*GIVEN EXERCISE*.
Print exactly the lines from the first one down to the line containing "import bmesh", both ends included, with no pictures and nothing else.

*DATASET CONTENT*.
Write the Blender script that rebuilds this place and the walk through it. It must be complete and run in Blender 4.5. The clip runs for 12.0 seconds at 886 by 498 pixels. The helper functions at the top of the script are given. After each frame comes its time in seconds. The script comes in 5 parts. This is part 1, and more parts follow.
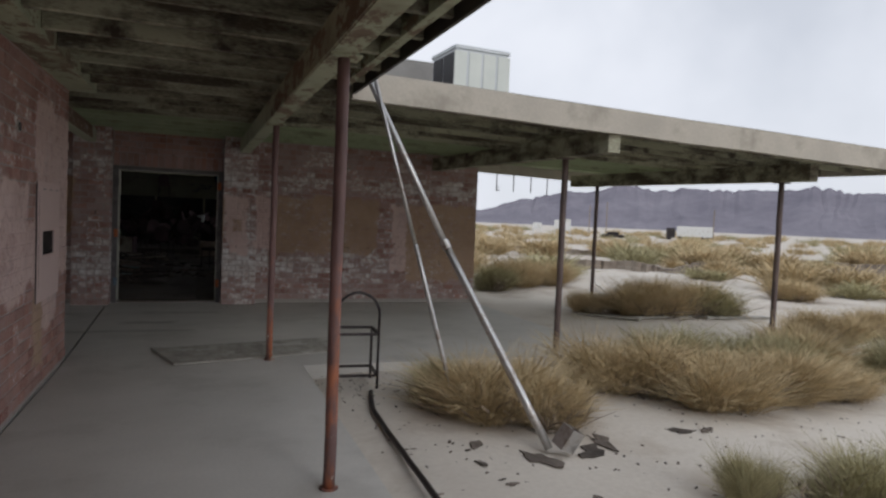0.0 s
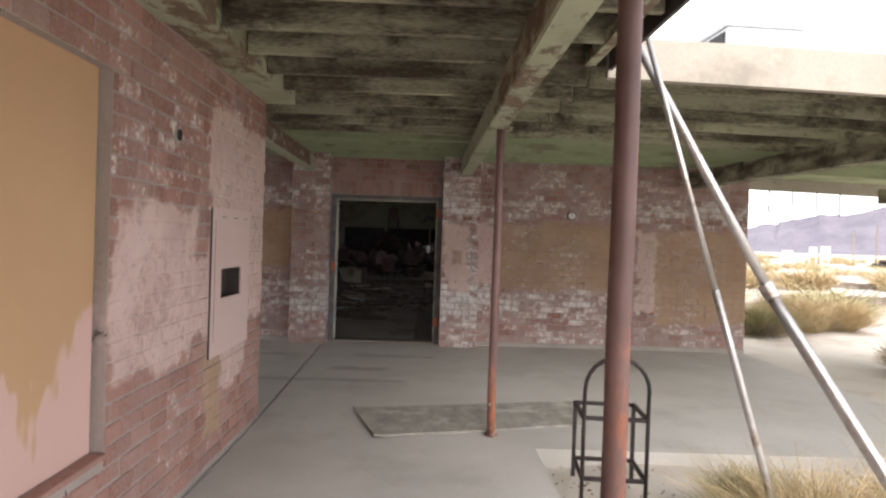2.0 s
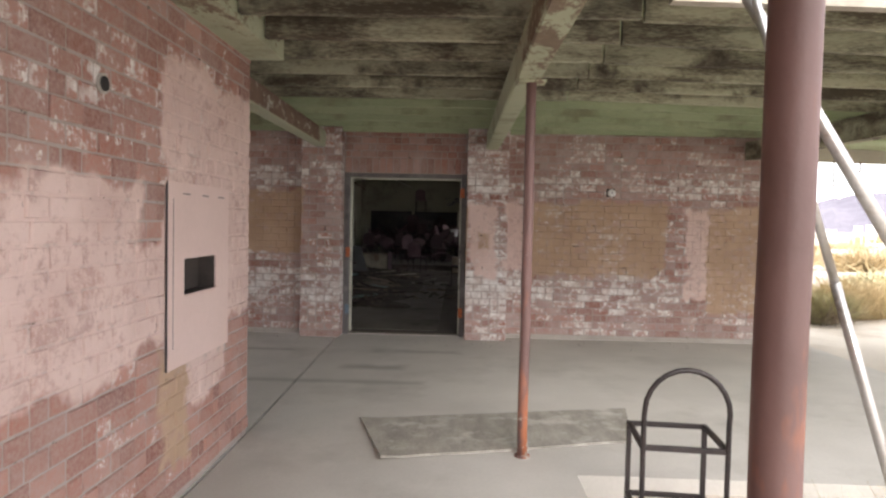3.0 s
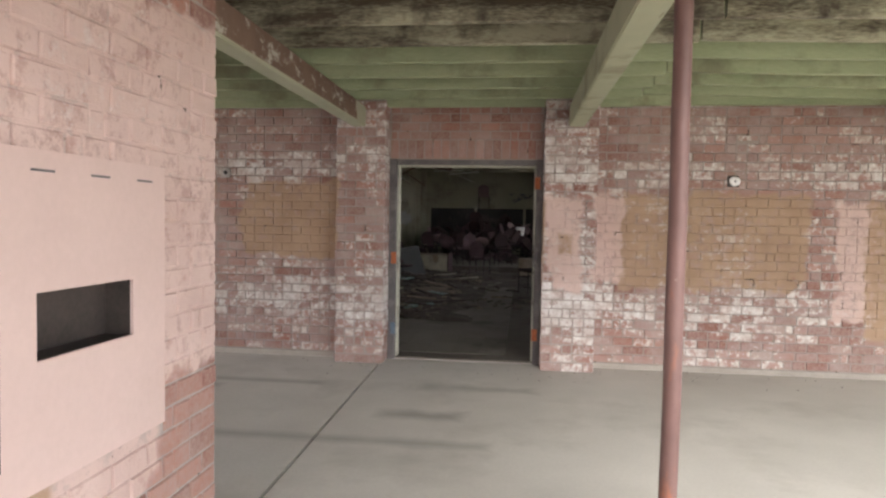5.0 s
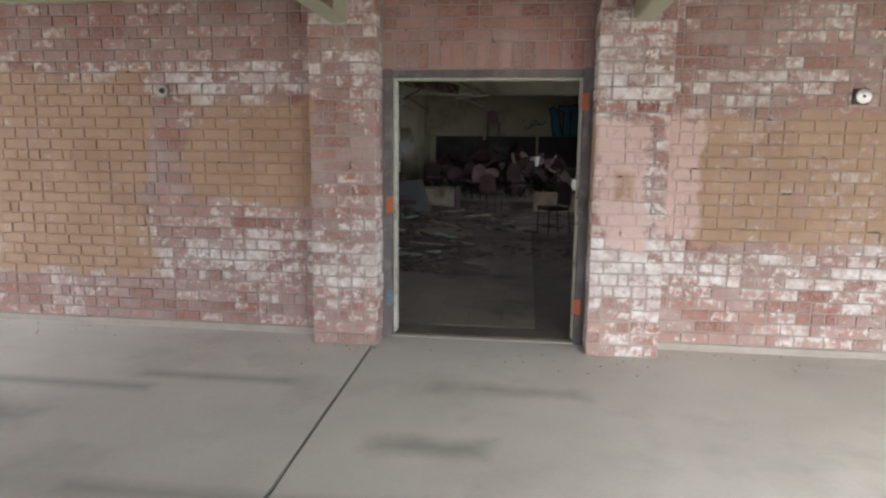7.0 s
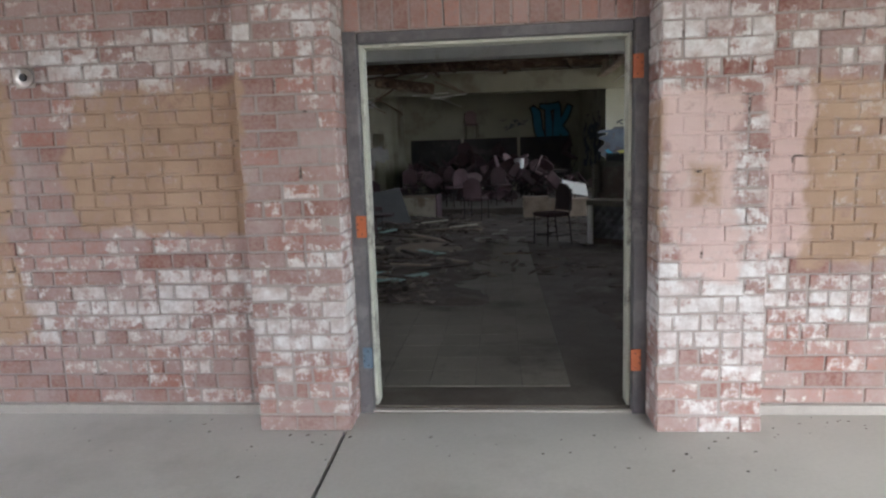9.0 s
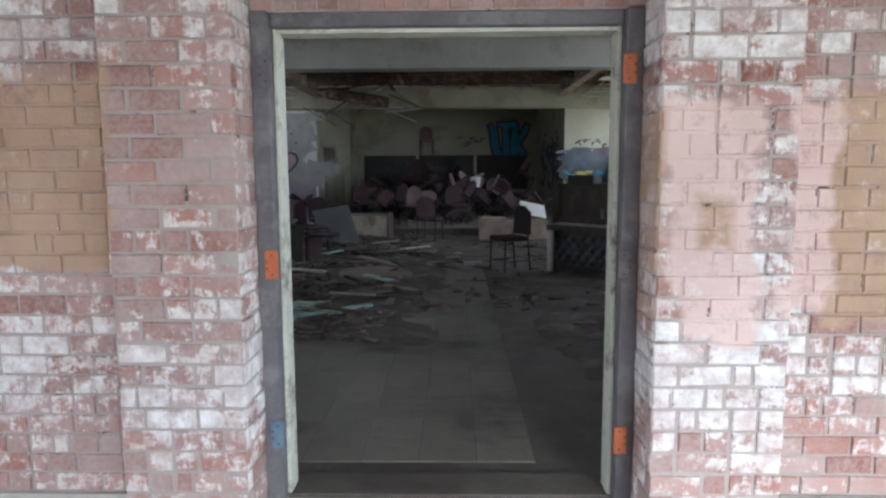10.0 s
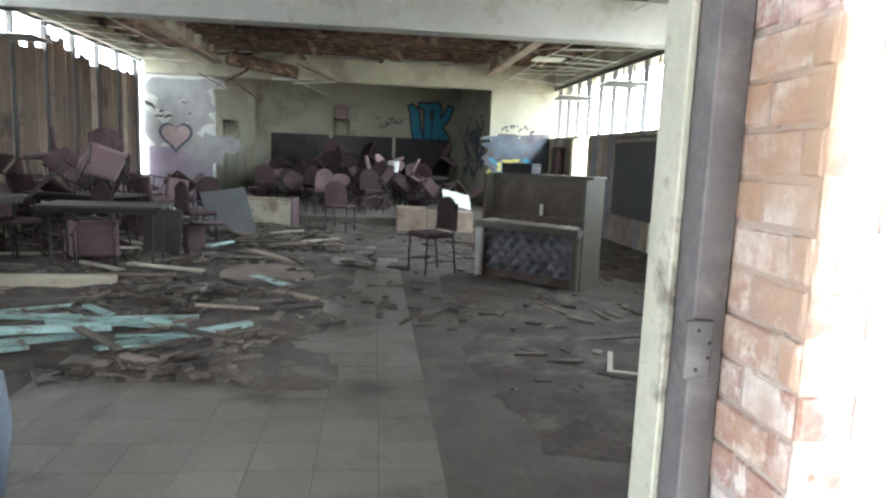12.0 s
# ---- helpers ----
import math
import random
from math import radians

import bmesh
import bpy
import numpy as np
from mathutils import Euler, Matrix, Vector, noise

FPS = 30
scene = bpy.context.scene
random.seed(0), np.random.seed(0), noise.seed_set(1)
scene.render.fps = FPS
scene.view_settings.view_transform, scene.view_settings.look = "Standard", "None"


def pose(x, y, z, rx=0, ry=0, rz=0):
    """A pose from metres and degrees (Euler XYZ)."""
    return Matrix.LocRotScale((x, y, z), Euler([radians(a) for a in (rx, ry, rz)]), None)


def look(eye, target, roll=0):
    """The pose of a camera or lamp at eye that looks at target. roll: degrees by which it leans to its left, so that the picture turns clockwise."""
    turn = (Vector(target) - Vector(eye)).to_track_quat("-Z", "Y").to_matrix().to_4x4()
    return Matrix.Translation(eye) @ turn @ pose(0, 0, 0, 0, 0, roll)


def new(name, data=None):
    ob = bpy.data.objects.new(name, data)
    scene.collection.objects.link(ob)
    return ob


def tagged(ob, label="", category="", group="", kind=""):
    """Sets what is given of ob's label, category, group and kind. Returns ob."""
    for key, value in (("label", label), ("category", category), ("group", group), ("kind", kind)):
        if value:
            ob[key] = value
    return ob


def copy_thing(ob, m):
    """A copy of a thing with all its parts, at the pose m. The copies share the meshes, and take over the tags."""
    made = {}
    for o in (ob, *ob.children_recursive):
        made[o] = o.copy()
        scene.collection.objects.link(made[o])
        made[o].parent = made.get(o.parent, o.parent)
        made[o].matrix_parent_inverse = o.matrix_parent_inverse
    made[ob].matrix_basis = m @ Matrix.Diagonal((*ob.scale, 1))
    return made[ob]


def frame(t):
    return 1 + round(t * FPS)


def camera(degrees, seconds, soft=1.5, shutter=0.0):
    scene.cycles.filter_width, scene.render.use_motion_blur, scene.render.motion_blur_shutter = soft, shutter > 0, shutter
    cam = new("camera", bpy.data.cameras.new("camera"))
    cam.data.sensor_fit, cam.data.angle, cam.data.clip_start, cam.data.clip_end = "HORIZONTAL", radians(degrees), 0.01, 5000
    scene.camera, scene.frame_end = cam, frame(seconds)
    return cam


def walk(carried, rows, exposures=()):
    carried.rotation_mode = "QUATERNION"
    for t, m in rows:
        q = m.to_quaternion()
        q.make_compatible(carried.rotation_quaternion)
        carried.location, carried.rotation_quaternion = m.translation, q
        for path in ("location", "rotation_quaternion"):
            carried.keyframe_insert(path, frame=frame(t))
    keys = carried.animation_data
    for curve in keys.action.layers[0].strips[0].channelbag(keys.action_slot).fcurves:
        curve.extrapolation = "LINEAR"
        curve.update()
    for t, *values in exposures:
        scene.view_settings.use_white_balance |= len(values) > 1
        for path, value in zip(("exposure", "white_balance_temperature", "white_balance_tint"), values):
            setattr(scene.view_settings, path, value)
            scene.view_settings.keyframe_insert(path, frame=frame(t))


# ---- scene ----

*ANSWER TO THE PROBLEM*.
Write the Blender script that rebuilds this place and the walk through it. It must be complete and run in Blender 4.5. The clip runs for 12.0 seconds at 886 by 498 pixels. The helper functions at the top of the script are given. After each frame comes its time in seconds. The script comes in 5 parts. This is part 1, and more parts follow.
0.0 s
2.0 s
3.0 s
5.0 s
7.0 s
9.0 s
10.0 s
12.0 s
# ---- helpers ----
import math
import random
from math import radians

import bmesh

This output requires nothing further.